This summer, Ohio Christian University’s orchestra went on its third mission trip to Japan. From Jul. 29 to Aug. 17, students had the opportunity to share not only their musical talents but their passion for spreading the gospel.
The orchestra directors, Roger and Linda Stieg, completed their graduate work at the Talent Education Institute in Matsumoto, Japan. After graduation, the Steigs were asked to come back to play some concerts. They agreed to return, hoping to be an example of how God can use even musical talent to help fulfill the Great Commission. Found in Matthew 28, the Great Commission says that Christians are to share the gospel with all nations.
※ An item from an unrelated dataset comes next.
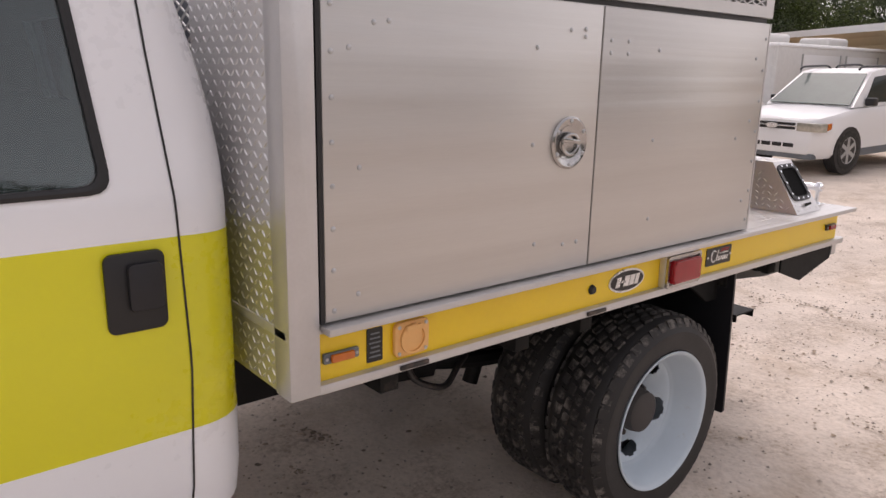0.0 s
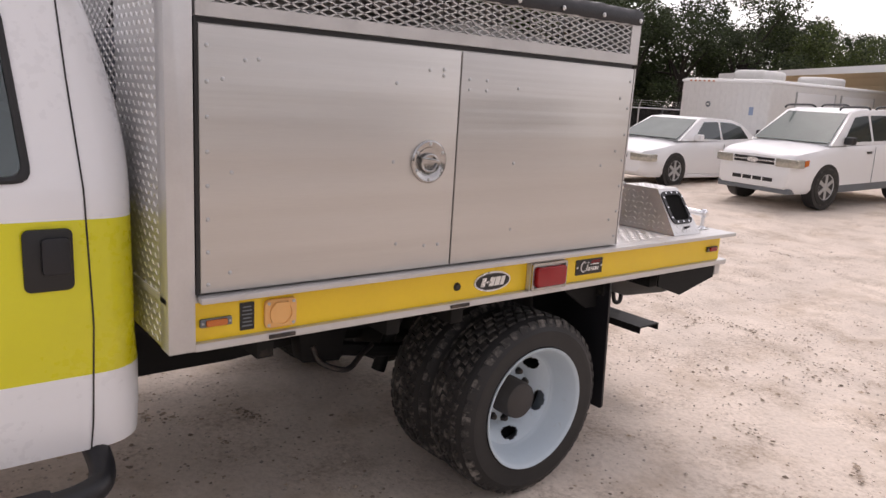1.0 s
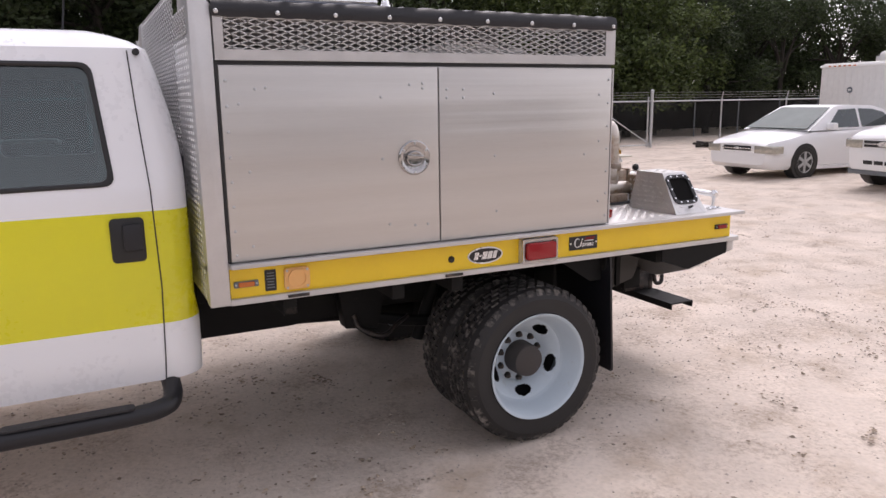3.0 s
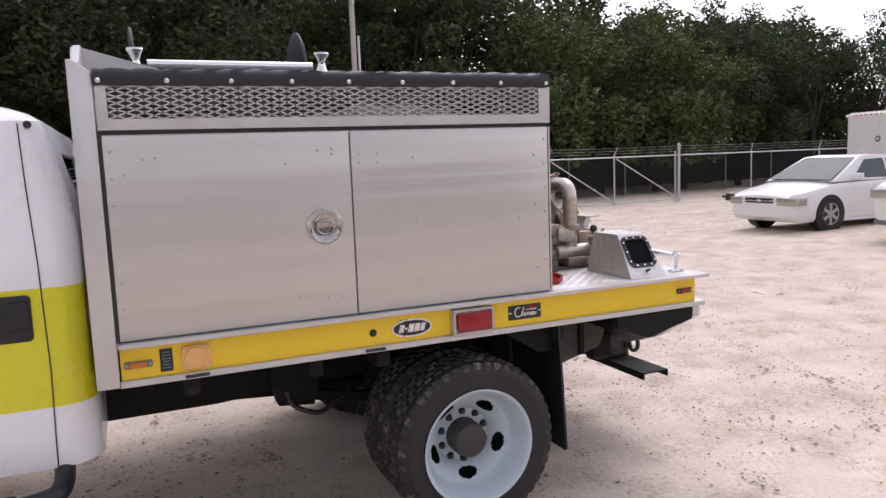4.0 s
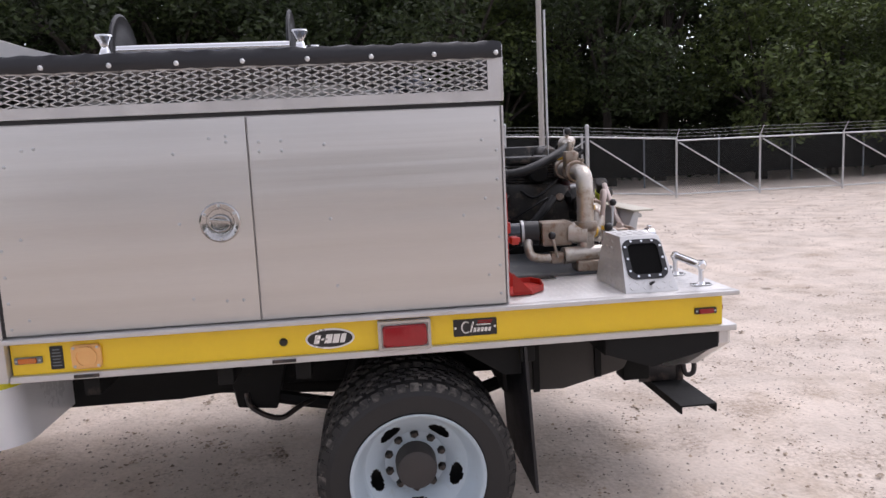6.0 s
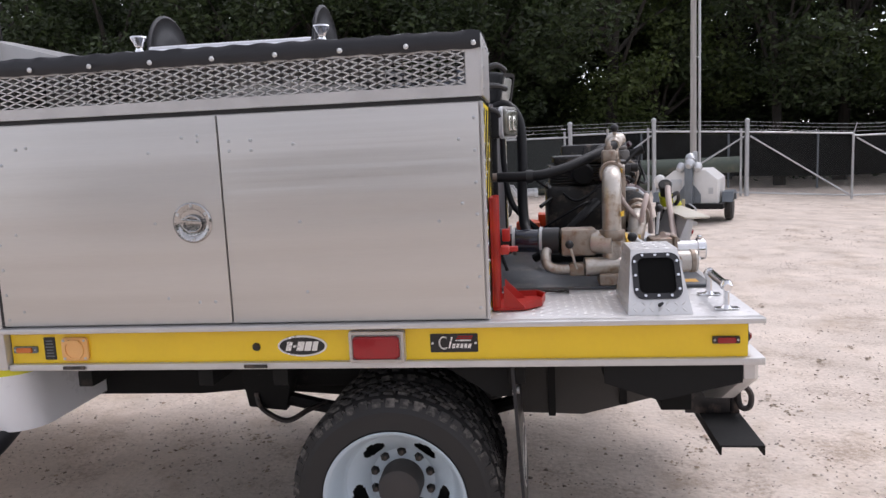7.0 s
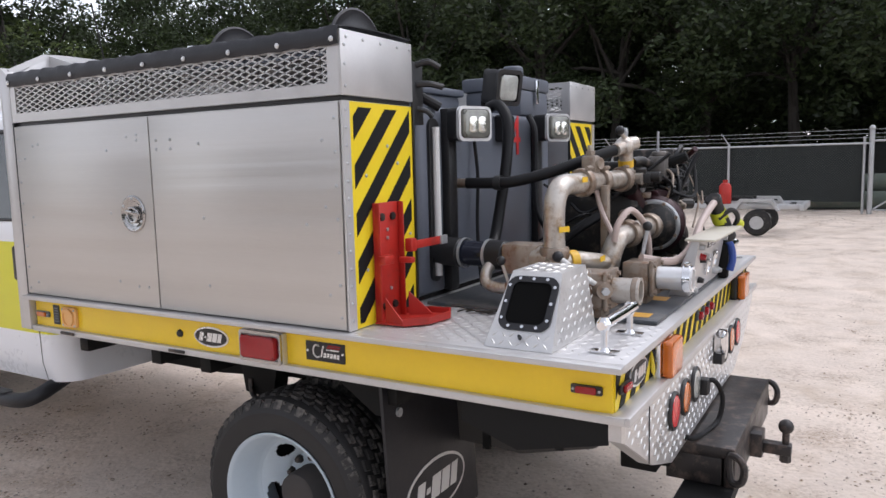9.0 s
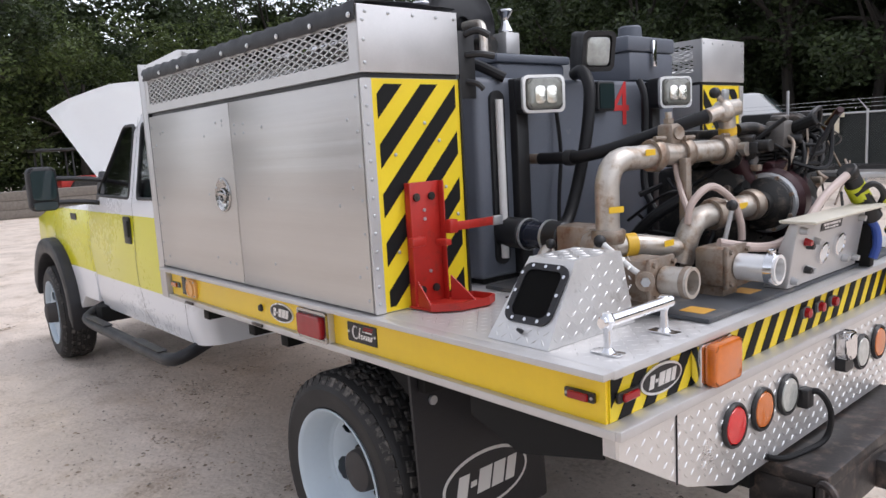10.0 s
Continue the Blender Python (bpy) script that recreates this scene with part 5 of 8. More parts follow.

They began this series of trips taking professionals, however in recent years they started bringing orchestra students from Ohio Christian. “The other purpose of these trips is to expose young people to the mission field in the hopes that God will call them into full-time or part-time missions,” Roger said. “That’s why I take young people.”
At the start of the trip, the team split in half. Some of the team went to Matsumoto while others went to Karuizawa. Both groups performed concerts at churches during their Sunday morning services, which Linda said gave them a chance to experience the culture and connect with Japanese Christians. Later in the trip, the team reconnected in Matsumoto to perform at a local hospital. Overall, they played 20 concerts that were free and open to the public.
Karuizawa, where the team played at a historic Union Church, is a tourist area that attracts thousands of visitors every year. The orchestra’s sounds could be heard by these tourists as they gathered to observe the nearby Shinto Shrine, which opened the door for them to hear the gospel.
Through performance, individuals are drawn in that may not otherwise step foot in a church. This is significant for the culture, as 80% of the Japanese population has never been exposed to Christianity. “Students would plant seeds of Christianity in between the pieces we played,” Linda said. As the students shared their faith, the local missionaries handed out literature and prepared for long-term follow up with those in attendance.
These seeds took root in the testimony of one concert attendee. When she first arrived, she was still skeptical of Christianity. After the concert, she said that the music had touched her heart in places that words could not reach, and she wanted to become a Christian. They were then able to walk her through the steps of becoming a Christian.
“The Lord said to take the gospel to the whole world,” Roger said. This is the third time the orchestra has gone to Japan, which has given them the opportunity to build relationships in the area. It is the Steigs’ prayer that through these long-term investments and relationships, the tradition of this trip will continue for years to come.